The second event, Zero Compromise, is a natural wine fair presenting winemakers who tend their vineyards without chemicals, and without adding anything to the wine during the winemaking process. “It’s about taking a risk to get something real, a real transparent journey in a glass back to the vineyard,” John says.

“When we did this two years ago, there were so few natural growers that we were able to fit into gVino Underground. There are around 65-70 natural growers now; things are changing, with more young people and females making wine. So, we’ll be dividing them between the three different restaurants in Sololaki, all within walking distance from each another. For 25 GEL, people will get an all-inclusive ticket to the three restaurants, a glass with a logo of Zero Compromise, a glass holder and a map that shows how to get to the three locales, as well as a list of the growers. We didn’t want to separate growers by region, so in each place there will be a little Imeretian, Gurian, Kartlian, Kakhetian and Meskhetian. And all three restaurants will be serving small bites of food so that people can also get a feel for the different kitchens of the restaurants, and to help them get through the tasting alongside over 30 wine importers and wine writers from around the world. We’ll only sell 400 tickets [from the restaurants on the day], making it ‘first come first serve’. The beautiful thing is that it gives people both visiting Georgia and living in Tbilisi an opportunity to speak one-on-one with the ones who make the wine,” John says, adding that he hopes to hold the event annually.
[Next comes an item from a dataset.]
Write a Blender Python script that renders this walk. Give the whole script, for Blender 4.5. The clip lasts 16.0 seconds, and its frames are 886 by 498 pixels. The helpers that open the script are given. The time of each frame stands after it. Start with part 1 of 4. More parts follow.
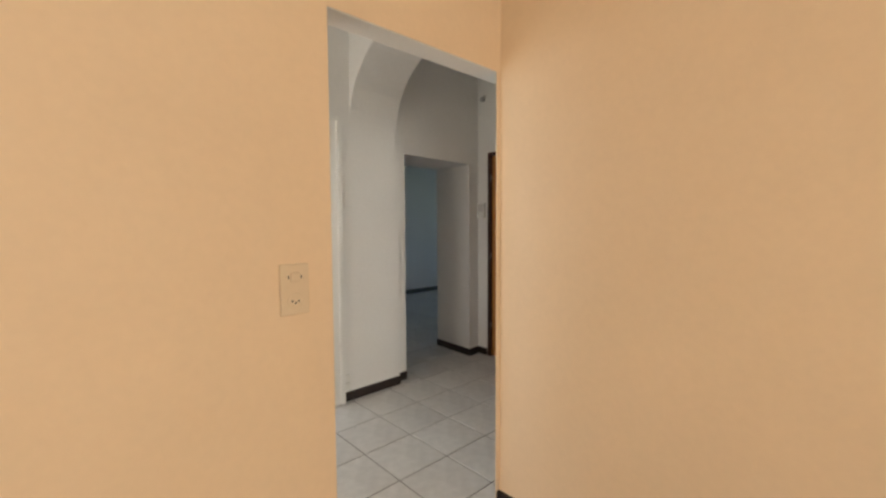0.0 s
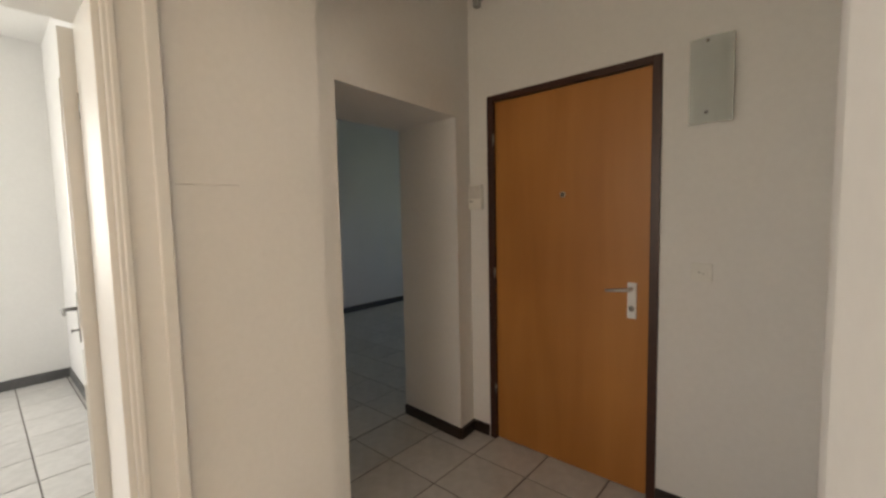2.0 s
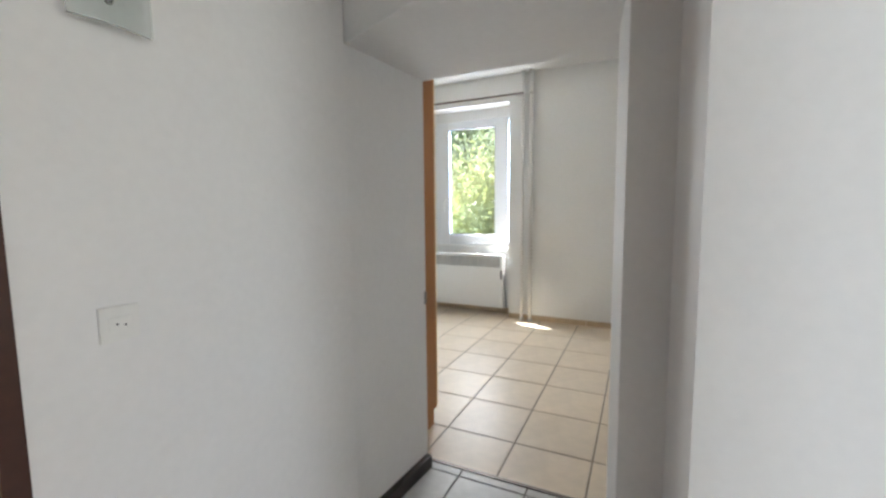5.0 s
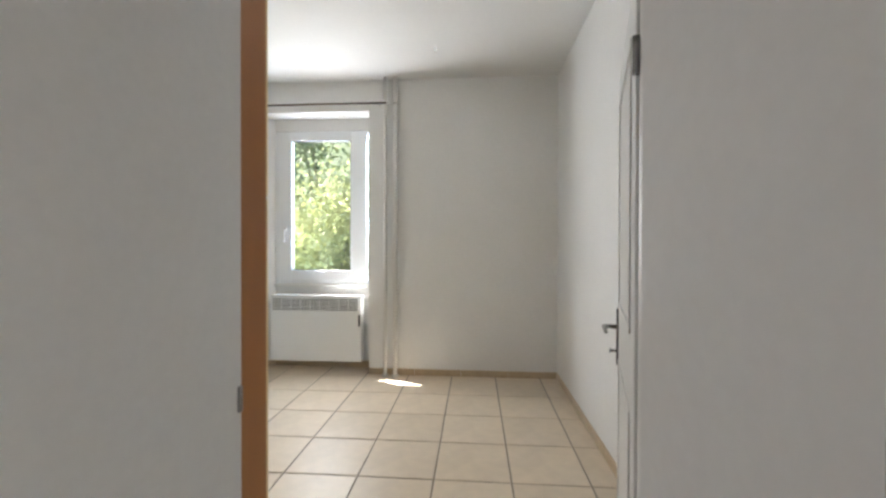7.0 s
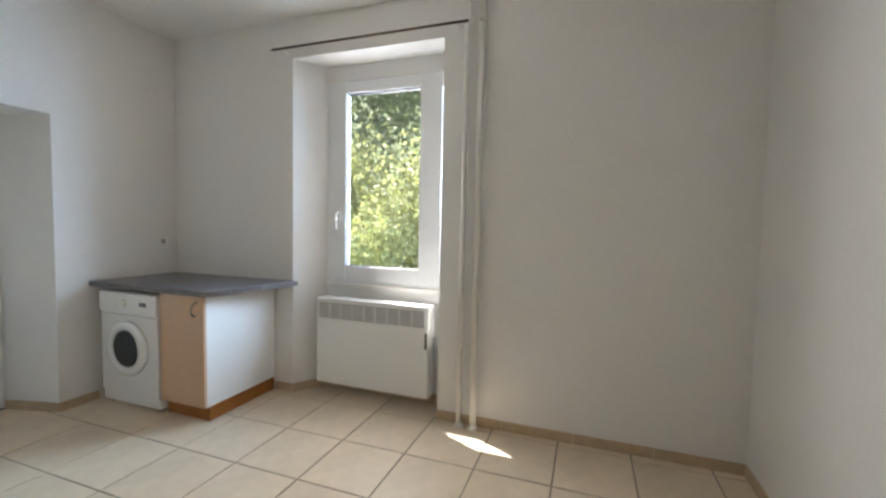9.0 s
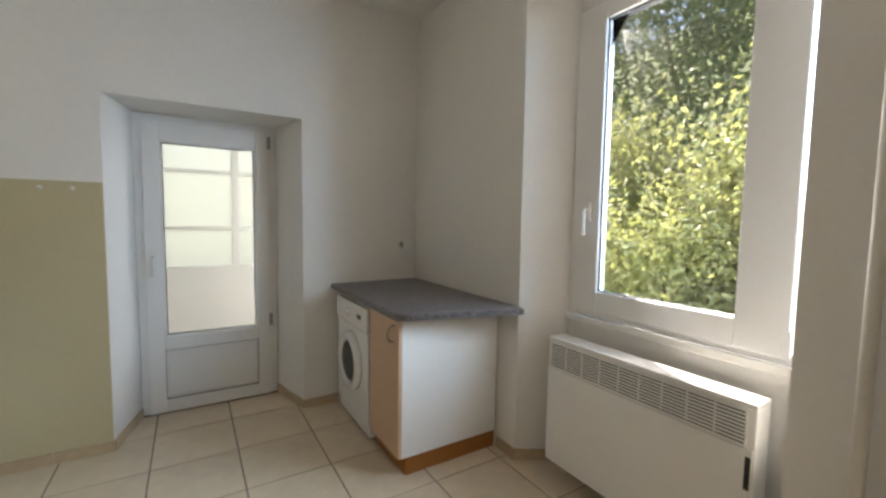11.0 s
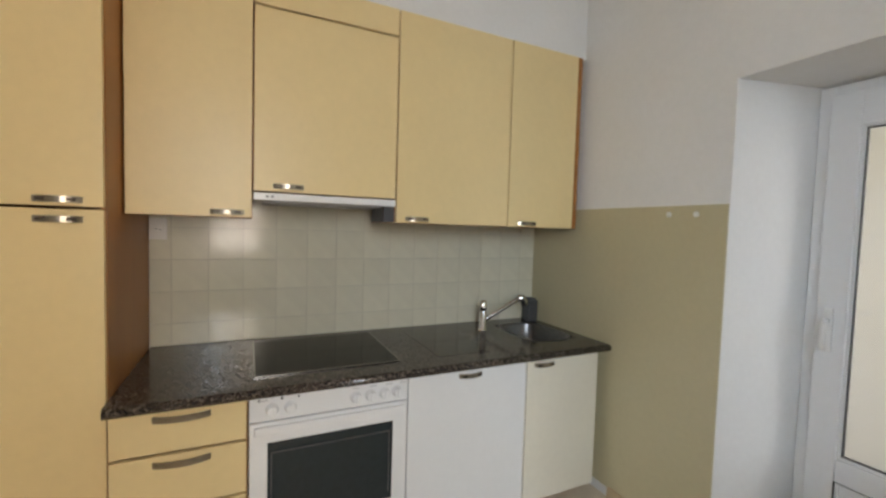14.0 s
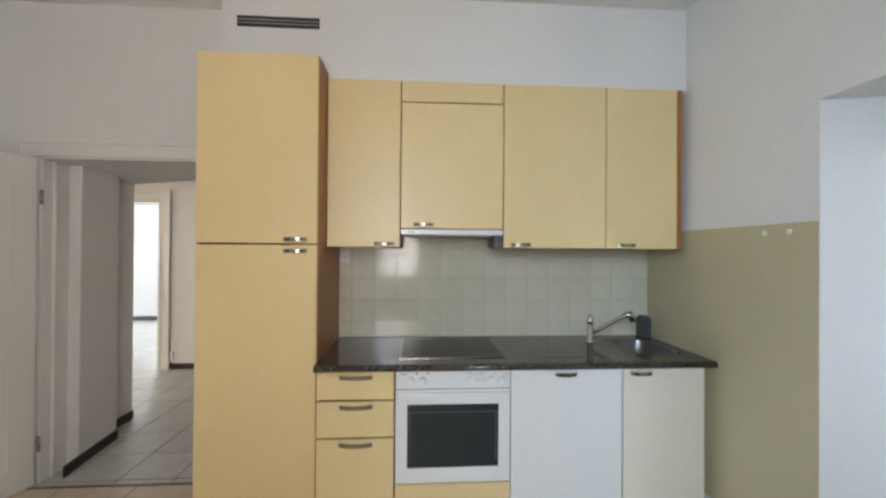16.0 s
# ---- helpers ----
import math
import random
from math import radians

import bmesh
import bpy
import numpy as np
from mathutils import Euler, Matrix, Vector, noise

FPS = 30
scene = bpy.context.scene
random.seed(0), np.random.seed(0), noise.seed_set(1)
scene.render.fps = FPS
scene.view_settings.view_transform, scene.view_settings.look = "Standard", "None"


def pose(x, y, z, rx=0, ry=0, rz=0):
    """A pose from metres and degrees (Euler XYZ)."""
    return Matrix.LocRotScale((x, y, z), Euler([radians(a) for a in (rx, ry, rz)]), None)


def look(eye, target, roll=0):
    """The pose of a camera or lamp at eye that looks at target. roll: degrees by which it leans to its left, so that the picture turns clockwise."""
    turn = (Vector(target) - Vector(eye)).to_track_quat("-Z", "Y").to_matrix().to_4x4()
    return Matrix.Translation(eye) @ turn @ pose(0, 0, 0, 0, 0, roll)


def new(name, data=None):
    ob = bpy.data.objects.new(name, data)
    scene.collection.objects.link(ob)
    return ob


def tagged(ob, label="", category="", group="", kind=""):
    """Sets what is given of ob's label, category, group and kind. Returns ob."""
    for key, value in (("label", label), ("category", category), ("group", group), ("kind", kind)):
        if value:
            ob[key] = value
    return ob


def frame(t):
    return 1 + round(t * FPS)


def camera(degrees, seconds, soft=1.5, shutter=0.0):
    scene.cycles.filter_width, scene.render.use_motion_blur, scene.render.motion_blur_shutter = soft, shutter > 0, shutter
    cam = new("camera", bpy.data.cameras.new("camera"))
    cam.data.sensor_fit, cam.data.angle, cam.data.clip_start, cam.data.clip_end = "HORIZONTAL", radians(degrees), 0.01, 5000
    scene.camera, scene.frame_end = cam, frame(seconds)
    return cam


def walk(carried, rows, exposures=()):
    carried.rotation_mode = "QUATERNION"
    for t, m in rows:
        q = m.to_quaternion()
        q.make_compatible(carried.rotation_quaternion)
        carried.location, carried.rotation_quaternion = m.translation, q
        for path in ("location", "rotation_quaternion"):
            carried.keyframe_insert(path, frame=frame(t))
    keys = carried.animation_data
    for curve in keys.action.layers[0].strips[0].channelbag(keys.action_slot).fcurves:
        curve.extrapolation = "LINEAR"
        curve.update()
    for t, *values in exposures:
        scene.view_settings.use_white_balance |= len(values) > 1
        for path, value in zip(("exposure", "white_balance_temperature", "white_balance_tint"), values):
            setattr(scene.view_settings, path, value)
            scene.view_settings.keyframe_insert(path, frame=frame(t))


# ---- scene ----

Natural wine is the fastest growing niche in the international world wine market today. Bloomberg estimates that by 2020, five percent of the world’s wine market will be related to natural wine.

“Quality is the most important thing. At the end, it has to be a great wine. There’s a big demand right now, with natural wine makers often selling out. I hope the tendency will grow. The only thing we can do to compete is in quality. And that five percent may sound like a small amount, but for Georgia it’s huge,” John concludes.